# Goal of the exercise
Return all lines with the word "Python" in them.

# Information supplied
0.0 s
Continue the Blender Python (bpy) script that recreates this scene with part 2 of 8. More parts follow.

---

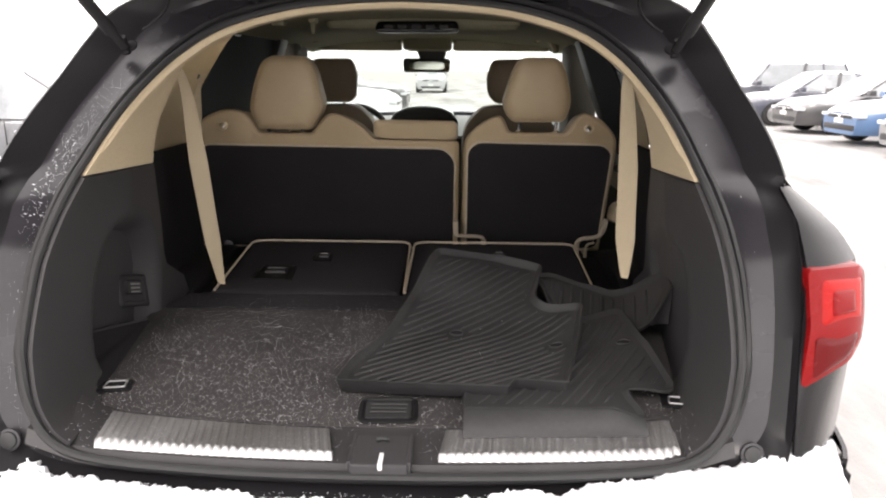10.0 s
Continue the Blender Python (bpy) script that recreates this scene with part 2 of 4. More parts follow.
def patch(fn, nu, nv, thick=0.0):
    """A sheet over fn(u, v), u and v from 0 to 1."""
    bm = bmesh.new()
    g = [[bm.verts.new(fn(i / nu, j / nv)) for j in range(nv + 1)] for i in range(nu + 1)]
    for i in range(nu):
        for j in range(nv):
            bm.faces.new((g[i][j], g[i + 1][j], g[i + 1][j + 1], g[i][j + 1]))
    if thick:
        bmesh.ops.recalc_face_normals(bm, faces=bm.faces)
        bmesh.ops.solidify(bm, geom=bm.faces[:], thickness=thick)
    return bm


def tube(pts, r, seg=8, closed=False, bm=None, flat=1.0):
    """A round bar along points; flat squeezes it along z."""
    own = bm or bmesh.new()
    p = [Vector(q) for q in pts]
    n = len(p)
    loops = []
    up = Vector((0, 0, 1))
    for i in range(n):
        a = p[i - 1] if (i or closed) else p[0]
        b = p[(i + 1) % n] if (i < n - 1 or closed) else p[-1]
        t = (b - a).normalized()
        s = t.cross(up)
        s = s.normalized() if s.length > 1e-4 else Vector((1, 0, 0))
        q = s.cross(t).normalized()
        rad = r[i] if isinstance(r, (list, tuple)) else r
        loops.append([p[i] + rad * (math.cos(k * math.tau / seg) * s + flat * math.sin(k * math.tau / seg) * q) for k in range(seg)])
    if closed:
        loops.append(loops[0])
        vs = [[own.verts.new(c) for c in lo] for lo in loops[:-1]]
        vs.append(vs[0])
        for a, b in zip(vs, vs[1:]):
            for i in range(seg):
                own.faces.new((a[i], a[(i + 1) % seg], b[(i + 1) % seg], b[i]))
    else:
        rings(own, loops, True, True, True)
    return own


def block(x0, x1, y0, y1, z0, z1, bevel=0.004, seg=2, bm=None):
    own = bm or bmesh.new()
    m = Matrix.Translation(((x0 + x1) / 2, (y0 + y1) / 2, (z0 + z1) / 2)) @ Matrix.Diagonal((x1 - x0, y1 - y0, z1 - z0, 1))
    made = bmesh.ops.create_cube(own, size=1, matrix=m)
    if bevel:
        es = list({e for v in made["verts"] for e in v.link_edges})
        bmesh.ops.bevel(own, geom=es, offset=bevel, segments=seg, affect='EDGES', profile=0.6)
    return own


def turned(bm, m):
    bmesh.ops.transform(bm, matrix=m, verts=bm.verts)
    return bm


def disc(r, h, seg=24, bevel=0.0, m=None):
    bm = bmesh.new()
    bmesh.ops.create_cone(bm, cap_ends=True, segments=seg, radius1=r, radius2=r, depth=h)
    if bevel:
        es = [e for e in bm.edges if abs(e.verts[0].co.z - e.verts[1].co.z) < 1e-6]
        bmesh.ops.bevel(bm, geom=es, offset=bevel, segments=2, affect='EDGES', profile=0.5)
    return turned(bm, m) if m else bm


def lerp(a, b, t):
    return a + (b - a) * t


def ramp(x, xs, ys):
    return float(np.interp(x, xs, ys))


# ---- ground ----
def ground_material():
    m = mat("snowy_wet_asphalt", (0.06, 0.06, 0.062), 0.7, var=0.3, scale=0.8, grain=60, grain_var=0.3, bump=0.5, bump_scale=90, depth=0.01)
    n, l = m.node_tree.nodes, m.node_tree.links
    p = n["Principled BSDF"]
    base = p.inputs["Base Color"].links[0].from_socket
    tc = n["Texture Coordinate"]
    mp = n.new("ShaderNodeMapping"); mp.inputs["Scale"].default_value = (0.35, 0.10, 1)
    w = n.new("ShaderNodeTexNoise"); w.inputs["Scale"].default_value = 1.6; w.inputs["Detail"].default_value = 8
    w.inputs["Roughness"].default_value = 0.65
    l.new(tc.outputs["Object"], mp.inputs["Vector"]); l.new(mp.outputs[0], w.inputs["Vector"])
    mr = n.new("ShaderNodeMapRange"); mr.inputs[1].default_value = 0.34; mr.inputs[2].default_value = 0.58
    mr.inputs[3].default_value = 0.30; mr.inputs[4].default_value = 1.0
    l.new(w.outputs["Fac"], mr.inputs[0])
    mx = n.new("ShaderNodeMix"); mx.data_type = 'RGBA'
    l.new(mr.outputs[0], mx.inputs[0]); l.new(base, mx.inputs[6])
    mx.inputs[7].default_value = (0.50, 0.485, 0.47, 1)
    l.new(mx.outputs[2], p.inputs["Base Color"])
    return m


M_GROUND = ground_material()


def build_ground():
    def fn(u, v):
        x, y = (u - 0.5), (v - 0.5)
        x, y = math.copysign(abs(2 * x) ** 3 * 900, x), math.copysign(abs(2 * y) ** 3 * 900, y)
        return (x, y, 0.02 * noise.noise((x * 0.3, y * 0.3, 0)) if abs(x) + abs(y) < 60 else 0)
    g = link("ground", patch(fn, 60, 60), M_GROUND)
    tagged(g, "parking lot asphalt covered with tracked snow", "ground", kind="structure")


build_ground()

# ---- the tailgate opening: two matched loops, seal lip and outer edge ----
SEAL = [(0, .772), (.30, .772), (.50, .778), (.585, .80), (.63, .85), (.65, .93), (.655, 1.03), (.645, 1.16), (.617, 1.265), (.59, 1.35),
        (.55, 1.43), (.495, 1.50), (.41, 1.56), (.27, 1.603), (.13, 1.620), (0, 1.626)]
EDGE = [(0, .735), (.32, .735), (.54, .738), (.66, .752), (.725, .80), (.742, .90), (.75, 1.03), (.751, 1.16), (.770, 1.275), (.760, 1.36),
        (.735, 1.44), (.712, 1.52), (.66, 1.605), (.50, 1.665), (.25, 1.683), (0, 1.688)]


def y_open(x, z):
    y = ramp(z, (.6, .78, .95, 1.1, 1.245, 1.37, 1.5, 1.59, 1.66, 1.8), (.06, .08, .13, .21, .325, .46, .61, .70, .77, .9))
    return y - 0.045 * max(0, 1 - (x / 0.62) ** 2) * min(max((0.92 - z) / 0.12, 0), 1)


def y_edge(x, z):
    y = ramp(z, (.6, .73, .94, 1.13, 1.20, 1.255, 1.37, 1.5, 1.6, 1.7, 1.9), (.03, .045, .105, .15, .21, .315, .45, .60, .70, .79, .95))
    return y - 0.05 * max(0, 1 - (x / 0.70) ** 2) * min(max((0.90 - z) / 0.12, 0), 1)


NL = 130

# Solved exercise
Continue the Blender Python (bpy) script that recreates this scene with part 2 of 8. More parts follow.
Continue the Blender Python (bpy) script that recreates this scene with part 2 of 4. More parts follow.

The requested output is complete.